*Task prompt*
Reproduce the listing word for word. Skip any image.

*Information supplied*
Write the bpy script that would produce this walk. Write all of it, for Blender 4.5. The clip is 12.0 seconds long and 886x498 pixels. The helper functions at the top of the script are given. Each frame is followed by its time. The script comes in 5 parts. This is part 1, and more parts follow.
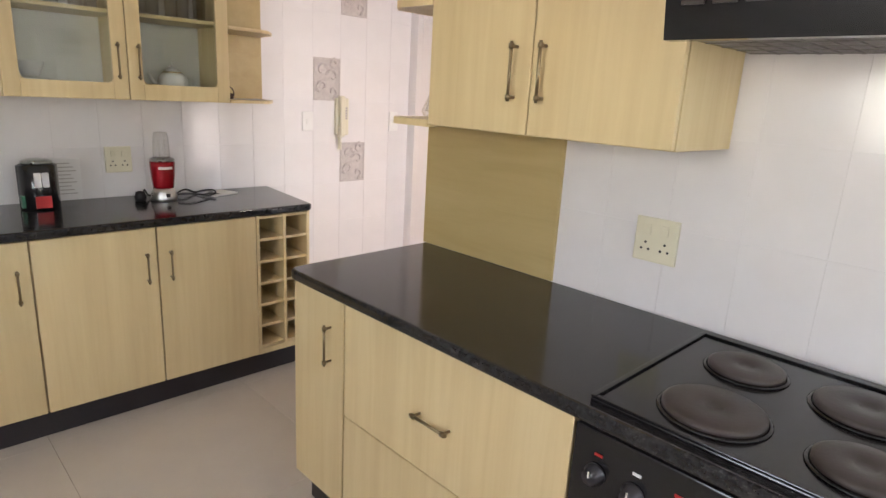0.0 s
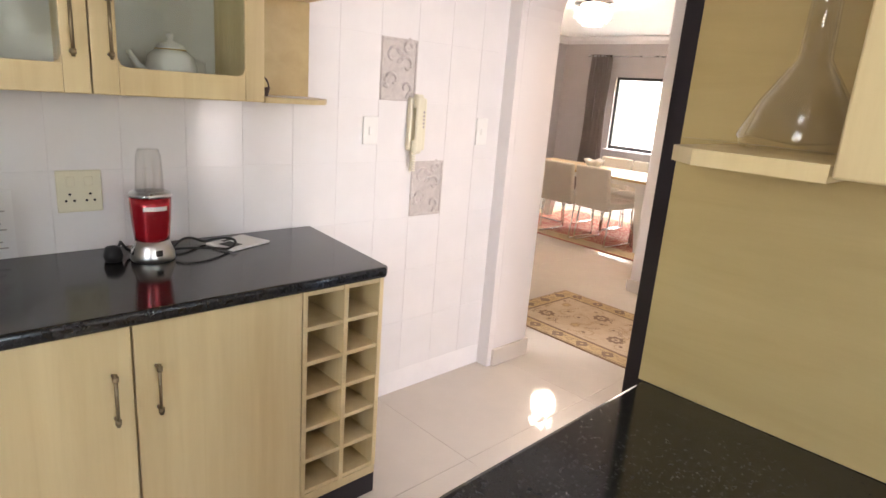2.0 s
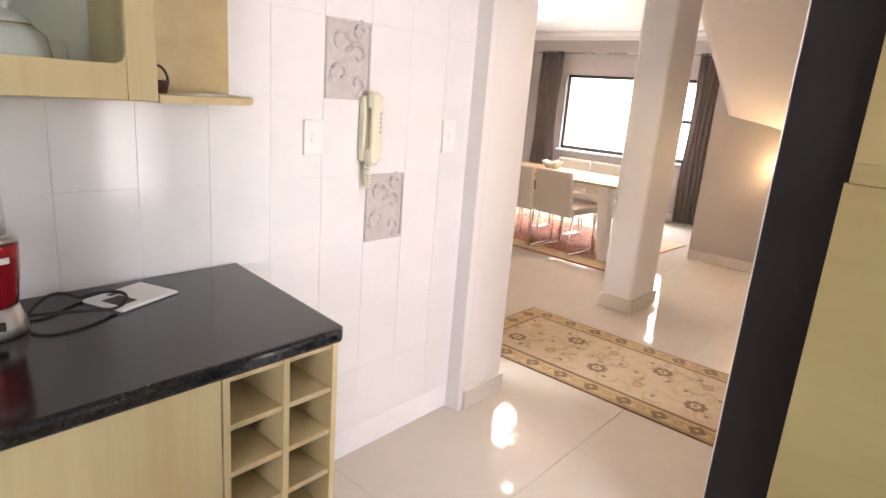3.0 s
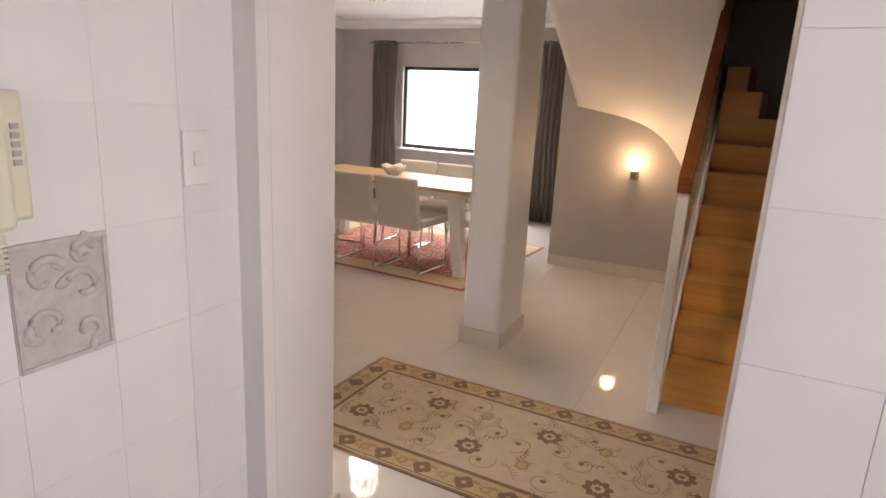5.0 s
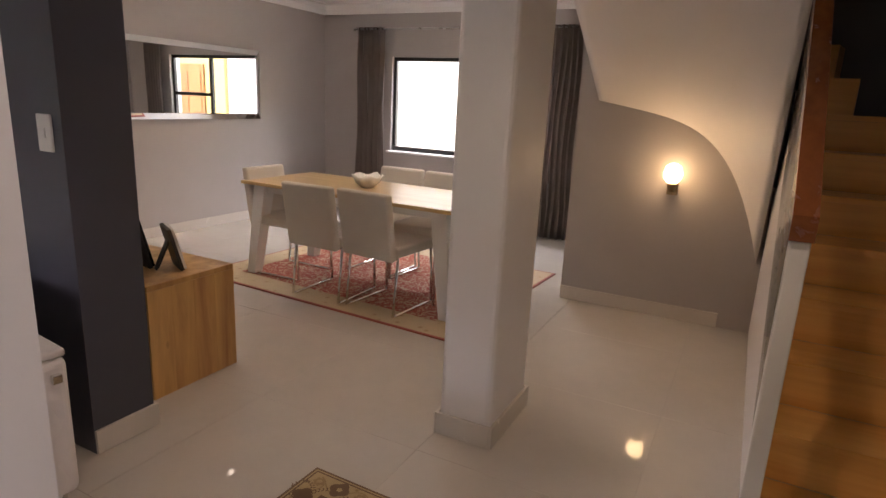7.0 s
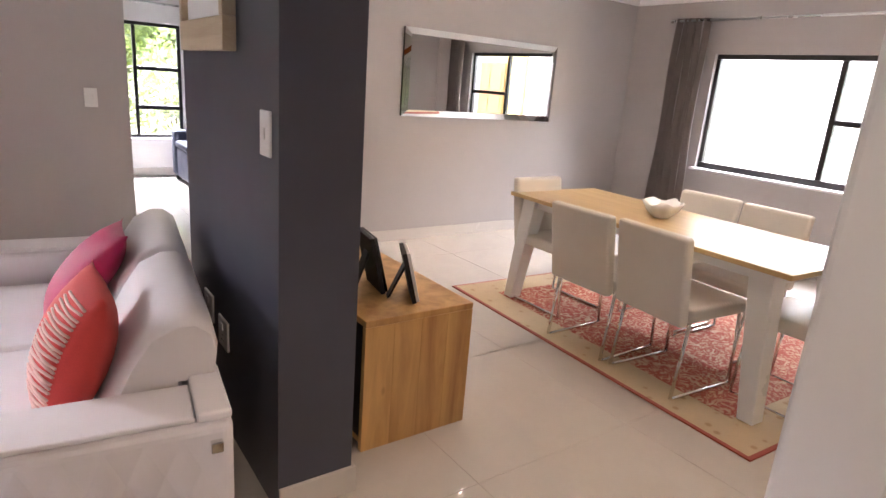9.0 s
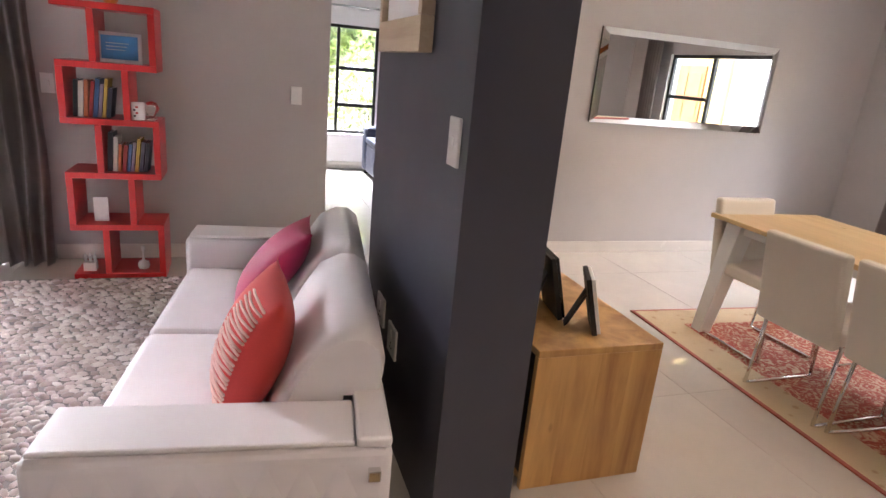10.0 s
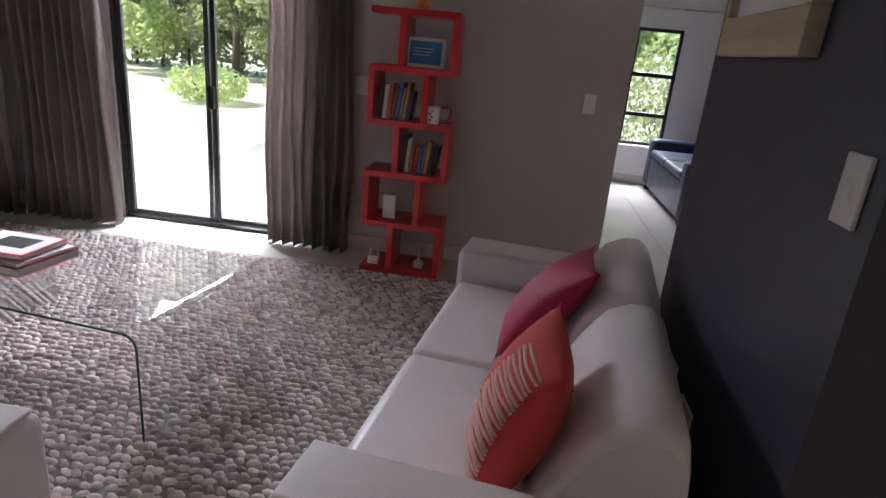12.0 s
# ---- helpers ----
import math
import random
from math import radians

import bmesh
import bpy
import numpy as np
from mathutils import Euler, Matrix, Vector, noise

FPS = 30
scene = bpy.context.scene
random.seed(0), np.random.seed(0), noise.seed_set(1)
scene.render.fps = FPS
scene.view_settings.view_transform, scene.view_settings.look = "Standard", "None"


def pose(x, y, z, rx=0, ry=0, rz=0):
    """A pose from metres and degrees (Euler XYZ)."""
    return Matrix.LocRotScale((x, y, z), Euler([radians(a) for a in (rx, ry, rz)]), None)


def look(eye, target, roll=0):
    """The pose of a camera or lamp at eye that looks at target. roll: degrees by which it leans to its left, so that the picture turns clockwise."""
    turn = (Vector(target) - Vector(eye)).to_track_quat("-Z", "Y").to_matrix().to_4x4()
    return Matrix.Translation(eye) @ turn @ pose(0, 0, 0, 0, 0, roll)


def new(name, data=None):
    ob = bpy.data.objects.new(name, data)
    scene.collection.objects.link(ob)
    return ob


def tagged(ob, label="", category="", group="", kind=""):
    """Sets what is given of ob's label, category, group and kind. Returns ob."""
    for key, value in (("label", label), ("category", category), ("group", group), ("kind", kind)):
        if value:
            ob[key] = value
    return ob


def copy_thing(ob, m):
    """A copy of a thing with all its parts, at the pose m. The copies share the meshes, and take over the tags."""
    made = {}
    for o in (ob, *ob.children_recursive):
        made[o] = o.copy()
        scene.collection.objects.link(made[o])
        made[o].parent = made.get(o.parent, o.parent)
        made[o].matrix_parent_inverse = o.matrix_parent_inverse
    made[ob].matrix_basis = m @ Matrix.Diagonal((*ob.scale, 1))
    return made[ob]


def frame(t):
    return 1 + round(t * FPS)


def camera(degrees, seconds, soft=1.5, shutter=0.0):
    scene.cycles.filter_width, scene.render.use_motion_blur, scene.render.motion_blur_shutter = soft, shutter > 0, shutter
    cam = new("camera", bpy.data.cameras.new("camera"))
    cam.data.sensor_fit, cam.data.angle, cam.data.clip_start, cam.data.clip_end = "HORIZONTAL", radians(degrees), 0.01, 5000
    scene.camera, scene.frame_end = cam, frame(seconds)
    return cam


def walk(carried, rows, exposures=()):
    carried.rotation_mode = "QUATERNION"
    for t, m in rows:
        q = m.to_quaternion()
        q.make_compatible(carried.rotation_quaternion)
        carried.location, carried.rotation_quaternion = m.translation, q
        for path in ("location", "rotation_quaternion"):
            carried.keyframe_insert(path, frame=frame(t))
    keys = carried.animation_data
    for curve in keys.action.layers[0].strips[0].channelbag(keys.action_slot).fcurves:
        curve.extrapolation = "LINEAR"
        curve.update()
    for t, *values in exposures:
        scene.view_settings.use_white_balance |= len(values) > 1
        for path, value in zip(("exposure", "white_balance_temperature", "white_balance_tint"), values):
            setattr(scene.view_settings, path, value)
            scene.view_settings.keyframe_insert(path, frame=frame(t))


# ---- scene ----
cam = camera(73.5, 12.0)
PATH = [
    (0, (0.116, 0.129, 1.495), (1.478, 1.502, 0.988), 3.2),
    (0.5, (0.248, 0.41, 1.462), (1.592, 1.808, 0.973), 4.4),
    (1, (0.374, 0.708, 1.465), (1.703, 2.117, 0.966), 4.3),
    (1.5, (0.494, 1.035, 1.464), (1.829, 2.436, 0.959), 4.6),
    (2, (0.599, 1.336, 1.46), (1.946, 2.723, 0.952), 4.4),
    (2.5, (0.747, 1.578, 1.448), (2.139, 2.922, 0.942), 4.5),
    (3, (0.904, 1.767, 1.451), (2.381, 3.019, 0.95), 4.5),
    (3.5, (1.106, 1.952, 1.455), (2.691, 3.066, 0.96), 4.2),
    (5.3, (1.944, 2.274, 1.441), (3.702, 3.103, 0.968), 3.2),
    (5.5, (2.067, 2.318, 1.425), (3.829, 3.139, 0.957), 3.4),
    (6, (2.354, 2.401, 1.407), (4.115, 3.225, 0.938), 2.8),
    (6.5, (2.618, 2.486, 1.415), (4.376, 3.314, 0.94), 2.8),
    (8.3, (3.394, 2.869, 1.404), (4.823, 4.174, 0.897), 4.0),
    (8.5, (3.449, 2.935, 1.407), (4.79, 4.326, 0.89), 4.4),
    (9, (3.518, 3.069, 1.416), (4.652, 4.627, 0.881), 4.5),
    (9.5, (3.555, 3.199, 1.419), (4.441, 4.904, 0.862), 5.0),
    (10, (3.565, 3.275, 1.421), (4.203, 5.081, 0.844), 5.3),
    (10.5, (3.588, 3.333, 1.418), (3.963, 5.205, 0.822), 5.5),
    (11, (3.585, 3.398, 1.413), (3.727, 5.297, 0.8), 5.6),
    (11.5, (3.539, 3.498, 1.415), (3.483, 5.398, 0.791), 5.4),
    (12, (3.503, 3.652, 1.414), (3.301, 5.535, 0.774), 5.5),
]
EXPOSURES = [(0, 3.1, 6950, 22), (1.5, 3.2, 6900, 22), (2.5, 3.45, 6800, 20), (3.5, 3.3, 6700, 20), (5.3, 2.45, 6650, 22), (6.5, 1.85, 6750, 23), (8.3, 2.65, 6300, 22), (9.5, 2.85, 6250, 22), (10.5, 2.65, 6150, 19), (11.0, 2.35, 6100, 19), (11.5, 1.6, 6100, 19), (12, 1.15, 6000, 19)]
walk(cam, [(t, look(eye, target, roll)) for t, eye, target, roll in PATH], EXPOSURES)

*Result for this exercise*
Write the bpy script that would produce this walk. Write all of it, for Blender 4.5. The clip is 12.0 seconds long and 886x498 pixels. The helper functions at the top of the script are given. Each frame is followed by its time. The script comes in 5 parts. This is part 1, and more parts follow.
0.0 s
2.0 s
3.0 s
5.0 s
7.0 s
9.0 s
10.0 s
12.0 s
# ---- helpers ----
import math
import random
from math import radians

import bmesh
import bpy
import numpy as np
from mathutils import Euler, Matrix, Vector, noise

FPS = 30
scene = bpy.context.scene
random.seed(0), np.random.seed(0), noise.seed_set(1)
scene.render.fps = FPS
scene.view_settings.view_transform, scene.view_settings.look = "Standard", "None"


def pose(x, y, z, rx=0, ry=0, rz=0):
    """A pose from metres and degrees (Euler XYZ)."""
    return Matrix.LocRotScale((x, y, z), Euler([radians(a) for a in (rx, ry, rz)]), None)


def look(eye, target, roll=0):
    """The pose of a camera or lamp at eye that looks at target. roll: degrees by which it leans to its left, so that the picture turns clockwise."""
    turn = (Vector(target) - Vector(eye)).to_track_quat("-Z", "Y").to_matrix().to_4x4()
    return Matrix.Translation(eye) @ turn @ pose(0, 0, 0, 0, 0, roll)


def new(name, data=None):
    ob = bpy.data.objects.new(name, data)
    scene.collection.objects.link(ob)
    return ob


def tagged(ob, label="", category="", group="", kind=""):
    """Sets what is given of ob's label, category, group and kind. Returns ob."""
    for key, value in (("label", label), ("category", category), ("group", group), ("kind", kind)):
        if value:
            ob[key] = value
    return ob


def copy_thing(ob, m):
    """A copy of a thing with all its parts, at the pose m. The copies share the meshes, and take over the tags."""
    made = {}
    for o in (ob, *ob.children_recursive):
        made[o] = o.copy()
        scene.collection.objects.link(made[o])
        made[o].parent = made.get(o.parent, o.parent)
        made[o].matrix_parent_inverse = o.matrix_parent_inverse
    made[ob].matrix_basis = m @ Matrix.Diagonal((*ob.scale, 1))
    return made[ob]


def frame(t):
    return 1 + round(t * FPS)


def camera(degrees, seconds, soft=1.5, shutter=0.0):
    scene.cycles.filter_width, scene.render.use_motion_blur, scene.render.motion_blur_shutter = soft, shutter > 0, shutter
    cam = new("camera", bpy.data.cameras.new("camera"))
    cam.data.sensor_fit, cam.data.angle, cam.data.clip_start, cam.data.clip_end = "HORIZONTAL", radians(degrees), 0.01, 5000
    scene.camera, scene.frame_end = cam, frame(seconds)
    return cam


def walk(carried, rows, exposures=()):
    carried.rotation_mode = "QUATERNION"
    for t, m in rows:
        q = m.to_quaternion()
        q.make_compatible(carried.rotation_quaternion)
        carried.location, carried.rotation_quaternion = m.translation, q
        for path in ("location", "rotation_quaternion"):
            carried.keyframe_insert(path, frame=frame(t))
    keys = carried.animation_data
    for curve in keys.action.layers[0].strips[0].channelbag(keys.action_slot).fcurves:
        curve.extrapolation = "LINEAR"
        curve.update()
    for t, *values in exposures:
        scene.view_settings.use_white_balance |= len(values) > 1
        for path, value in zip(("exposure", "white_balance_temperature", "white_balance_tint"), values):
            setattr(scene.view_settings, path, value)
            scene.view_settings.keyframe_insert(path, frame=frame(t))


# ---- scene ----
cam = camera(73.5, 12.0)
PATH = [
    (0, (0.116, 0.129, 1.495), (1.478, 1.502, 0.988), 3.2),
    (0.5, (0.248, 0.41, 1.462), (1.592, 1.808, 0.973), 4.4),
    (1, (0.374, 0.708, 1.465), (1.703, 2.117, 0.966), 4.3),
    (1.5, (0.494, 1.035, 1.464), (1.829, 2.436, 0.959), 4.6),
    (2, (0.599, 1.336, 1.46), (1.946, 2.723, 0.952), 4.4),
    (2.5, (0.747, 1.578, 1.448), (2.139, 2.922, 0.942), 4.5),
    (3, (0.904, 1.767, 1.451), (2.381, 3.019, 0.95), 4.5),
    (3.5, (1.106, 1.952, 1.455), (2.691, 3.066, 0.96), 4.2),
    (5.3, (1.944, 2.274, 1.441), (3.702, 3.103, 0.968), 3.2),
    (5.5, (2.067, 2.318, 1.425), (3.829, 3.139, 0.957), 3.4),
    (6, (2.354, 2.401, 1.407), (4.115, 3.225, 0.938), 2.8),
    (6.5, (2.618, 2.486, 1.415), (4.376, 3.314, 0.94), 2.8),
    (8.3, (3.394, 2.869, 1.404), (4.823, 4.174, 0.897), 4.0),
    (8.5, (3.449, 2.935, 1.407), (4.79, 4.326, 0.89), 4.4),
    (9, (3.518, 3.069, 1.416), (4.652, 4.627, 0.881), 4.5),
    (9.5, (3.555, 3.199, 1.419), (4.441, 4.904, 0.862), 5.0),
    (10, (3.565, 3.275, 1.421), (4.203, 5.081, 0.844), 5.3),
    (10.5, (3.588, 3.333, 1.418), (3.963, 5.205, 0.822), 5.5),
    (11, (3.585, 3.398, 1.413), (3.727, 5.297, 0.8), 5.6),
    (11.5, (3.539, 3.498, 1.415), (3.483, 5.398, 0.791), 5.4),
    (12, (3.503, 3.652, 1.414), (3.301, 5.535, 0.774), 5.5),
]
EXPOSURES = [(0, 3.1, 6950, 22), (1.5, 3.2, 6900, 22), (2.5, 3.45, 6800, 20), (3.5, 3.3, 6700, 20), (5.3, 2.45, 6650, 22), (6.5, 1.85, 6750, 23), (8.3, 2.65, 6300, 22), (9.5, 2.85, 6250, 22), (10.5, 2.65, 6150, 19), (11.0, 2.35, 6100, 19), (11.5, 1.6, 6100, 19), (12, 1.15, 6000, 19)]
walk(cam, [(t, look(eye, target, roll)) for t, eye, target, roll in PATH], EXPOSURES)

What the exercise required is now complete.